My parents were entertained by my story-telling, but when I was three, my mother finally forced me to sit down and learn how to read. There is a scene in my head: one morning, I’m sitting by the window of our tiny half-dilapidated apartment with the book The Three Billy Goats Gruff on my lap, waiting for my mother. A few seconds later she arrives with a cup of coffee in her hand and sits next to me, ready to start the lesson, and I’m already thinking when the lesson will be over and I’ll be free to play again.

Since I was poorly motivated, my reading lesson only made very slow progress. But I eventually learned how to read letters and started reading some easy books written for young children.

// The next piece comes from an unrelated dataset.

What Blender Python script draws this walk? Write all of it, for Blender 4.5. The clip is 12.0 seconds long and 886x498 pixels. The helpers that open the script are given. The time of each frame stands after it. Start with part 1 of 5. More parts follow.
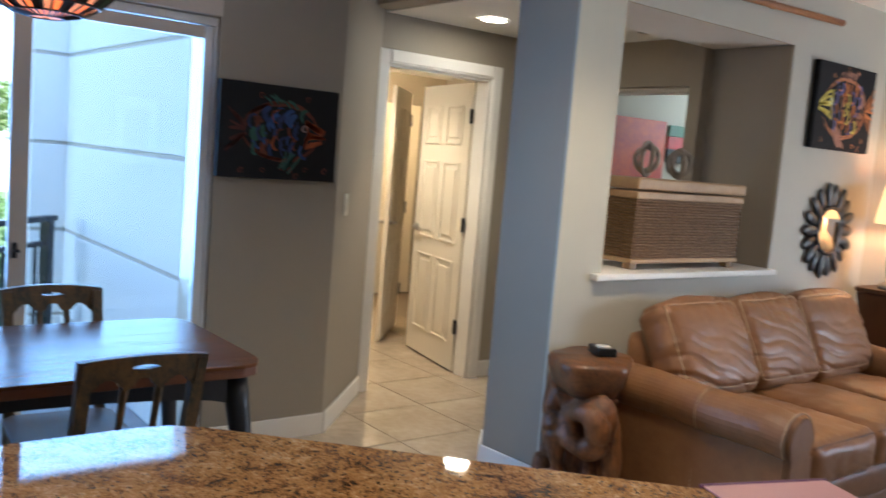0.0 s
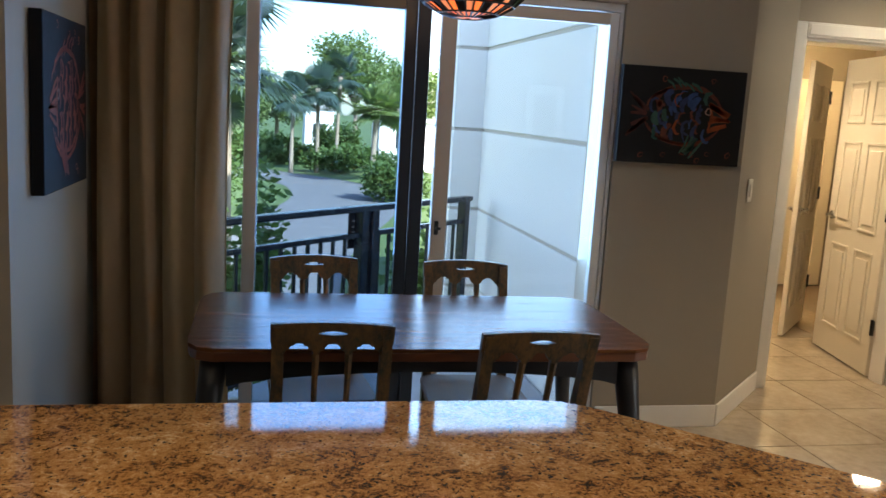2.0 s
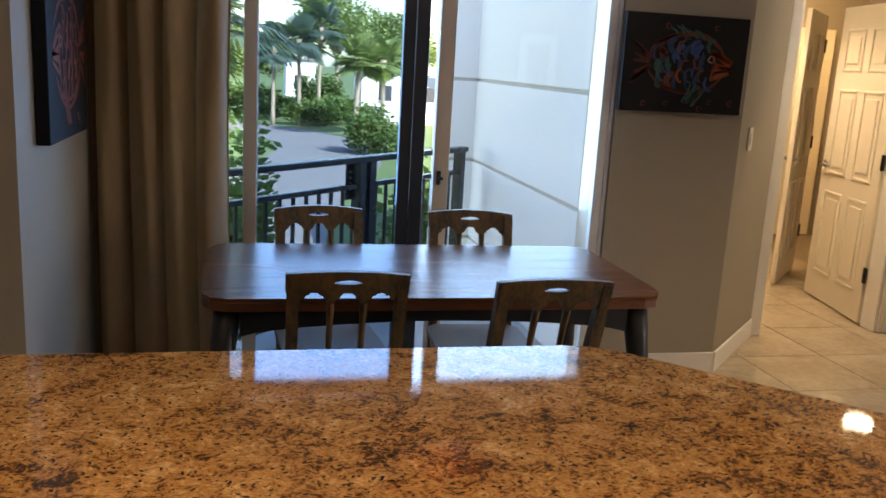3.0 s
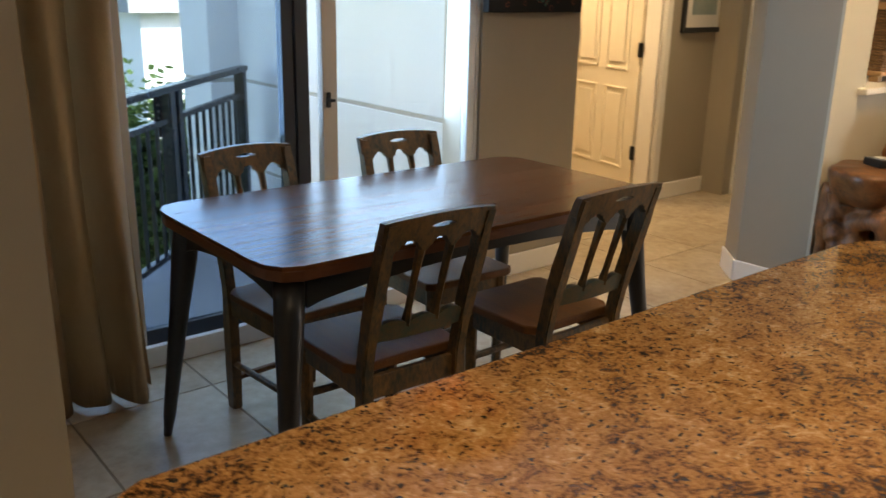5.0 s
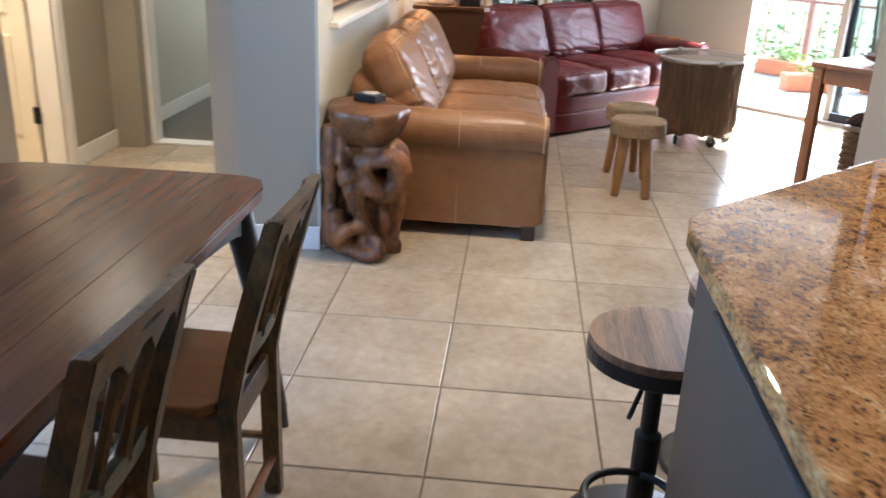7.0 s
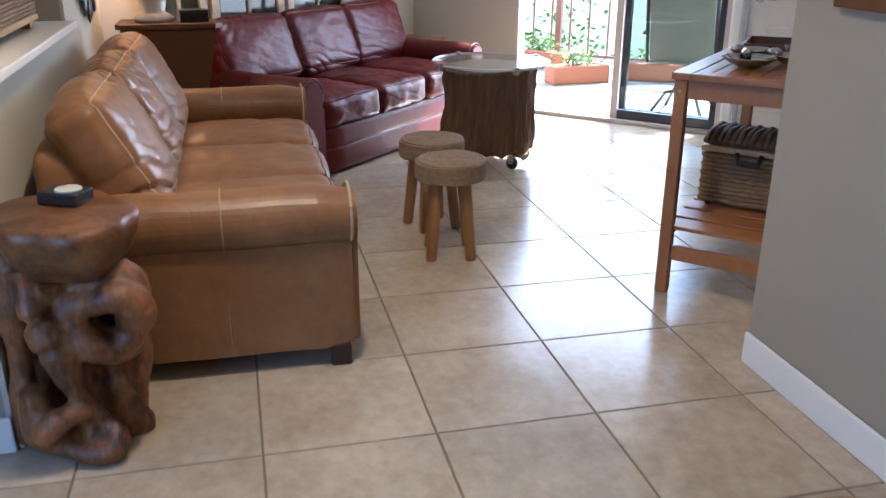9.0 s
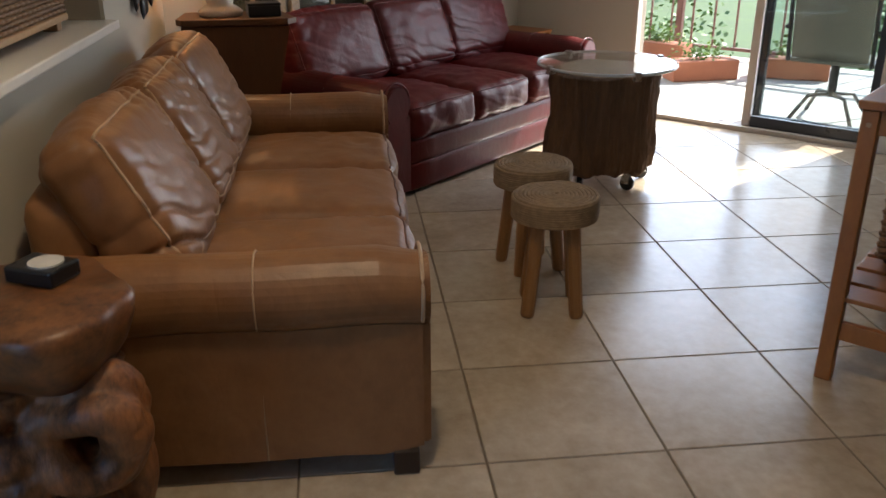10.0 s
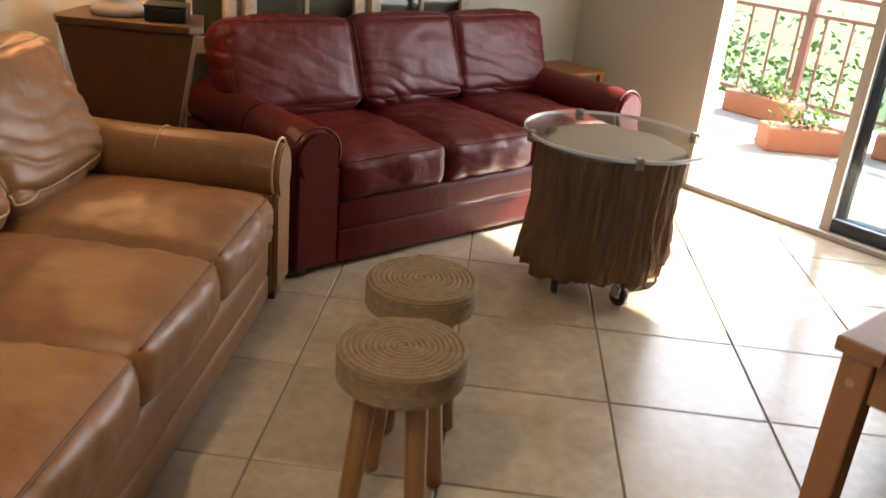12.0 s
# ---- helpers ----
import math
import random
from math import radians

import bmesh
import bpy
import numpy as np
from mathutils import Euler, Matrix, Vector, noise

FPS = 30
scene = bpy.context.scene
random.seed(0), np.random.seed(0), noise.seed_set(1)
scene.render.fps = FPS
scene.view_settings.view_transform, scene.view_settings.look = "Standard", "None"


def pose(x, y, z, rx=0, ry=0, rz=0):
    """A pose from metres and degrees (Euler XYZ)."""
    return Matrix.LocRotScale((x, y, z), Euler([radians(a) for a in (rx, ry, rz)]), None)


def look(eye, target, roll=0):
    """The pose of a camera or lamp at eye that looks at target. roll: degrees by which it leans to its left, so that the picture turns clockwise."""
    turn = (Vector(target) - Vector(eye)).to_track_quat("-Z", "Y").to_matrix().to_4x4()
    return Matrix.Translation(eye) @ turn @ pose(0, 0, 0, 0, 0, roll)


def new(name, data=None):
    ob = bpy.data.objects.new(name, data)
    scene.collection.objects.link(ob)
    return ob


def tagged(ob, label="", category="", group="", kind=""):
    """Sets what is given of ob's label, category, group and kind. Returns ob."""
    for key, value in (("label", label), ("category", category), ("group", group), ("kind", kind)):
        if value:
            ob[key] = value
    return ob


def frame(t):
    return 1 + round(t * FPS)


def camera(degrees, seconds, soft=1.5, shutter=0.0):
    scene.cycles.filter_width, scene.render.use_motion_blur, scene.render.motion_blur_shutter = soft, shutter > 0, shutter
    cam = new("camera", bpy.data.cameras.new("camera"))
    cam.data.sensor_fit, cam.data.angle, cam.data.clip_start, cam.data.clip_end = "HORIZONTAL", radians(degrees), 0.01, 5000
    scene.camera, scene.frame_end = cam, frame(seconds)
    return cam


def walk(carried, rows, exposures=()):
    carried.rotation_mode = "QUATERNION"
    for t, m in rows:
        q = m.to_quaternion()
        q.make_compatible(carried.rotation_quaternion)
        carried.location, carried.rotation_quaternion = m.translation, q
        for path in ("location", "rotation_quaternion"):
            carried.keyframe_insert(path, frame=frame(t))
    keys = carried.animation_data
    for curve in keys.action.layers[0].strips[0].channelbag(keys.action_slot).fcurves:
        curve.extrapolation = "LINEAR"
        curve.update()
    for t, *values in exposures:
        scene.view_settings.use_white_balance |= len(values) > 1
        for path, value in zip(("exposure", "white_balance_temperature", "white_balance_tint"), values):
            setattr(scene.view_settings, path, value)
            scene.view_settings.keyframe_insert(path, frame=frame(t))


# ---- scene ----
cam = camera(54.5, 12.0, 1.5, 0.3)
PATH = [
    (0, (-3.611, -1.536, 1.505), (-2.388, 0.033, 1.294), 4.6),
    (0.5, (-3.56, -1.55, 1.531), (-2.656, 0.223, 1.332), 3.5),
    (1, (-3.551, -1.528, 1.512), (-2.915, 0.346, 1.226), 3.3),
    (1.5, (-3.571, -1.568, 1.528), (-3.048, 0.34, 1.236), 3.2),
    (2, (-3.607, -1.555, 1.519), (-3.205, 0.379, 1.203), 3.4),
    (2.5, (-3.624, -1.571, 1.516), (-3.266, 0.363, 1.152), 5.0),
    (3, (-3.696, -1.531, 1.5), (-3.253, 0.373, 1.079), 3.3),
    (5, (-4.758, -0.778, 1.451), (-3.544, 0.699, 0.865), 1.2),
    (5.5, (-4.879, -0.495, 1.457), (-3.443, 0.751, 0.835), -0.7),
    (6, (-4.981, -0.212, 1.473), (-3.352, 0.75, 0.825), -1.9),
    (6.5, (-4.883, 0.073, 1.468), (-3.057, 0.519, 0.786), -0.4),
    (7, (-4.57, 0.32, 1.457), (-2.704, 0.466, 0.751), 2.3),
    (7.5, (-4.219, 0.531, 1.438), (-2.355, 0.331, 0.741), 2.8),
    (9.5, (-2.796, 0.457, 1.42), (-0.978, 0.016, 0.711), 0.3),
    (10, (-2.435, 0.342, 1.427), (-0.594, 0.13, 0.672), -0.1),
    (10.5, (-2.111, 0.185, 1.437), (-0.28, 0.015, 0.649), -2.4),
    (11, (-1.816, -0.127, 1.408), (-0.033, -0.437, 0.556), -1.0),
    (11.5, (-1.595, -0.336, 1.431), (0.216, -0.39, 0.584), 2.7),
    (12, (-1.375, -0.552, 1.465), (0.468, -0.466, 0.692), 5.6),
]
TONE = [(0.0, 2.5, 5250, 9), (1.0, 2.22, 5400, 9), (2.5, 2.3, 6700, 12), (3.0, 2.35, 6900, 15), (5.0, 2.6, 7800, 12), (6.0, 2.85, 7500, 12), (6.5, 3.25, 5700, 10), (7.0, 3.27, 5450, 10), (7.5, 3.05, 5000, 11), (9.5, 2.32, 5200, 10), (10.0, 1.62, 6000, 10), (11.0, 2.13, 6500, 10), (12.0, 2.5, 6600, 10)]
walk(cam, [(t, look(eye, target, roll)) for t, eye, target, roll in PATH], TONE)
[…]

I remained a slow reader for a long while until the breakthrough came when I was about five. My father had just finished reading The Hobbit for my bedside story, and I wanted to read the book myself. It was the first time I had ever desired to read a book, and once I had that desire, nobody needed to tell me to sit to read anymore. Every day, I was found on the floor hovering over the text of The Hobbit, following letter to letter, word to word, sentence to sentence until finally I finished reading it. Since then I no longer had any difficulty reading texts.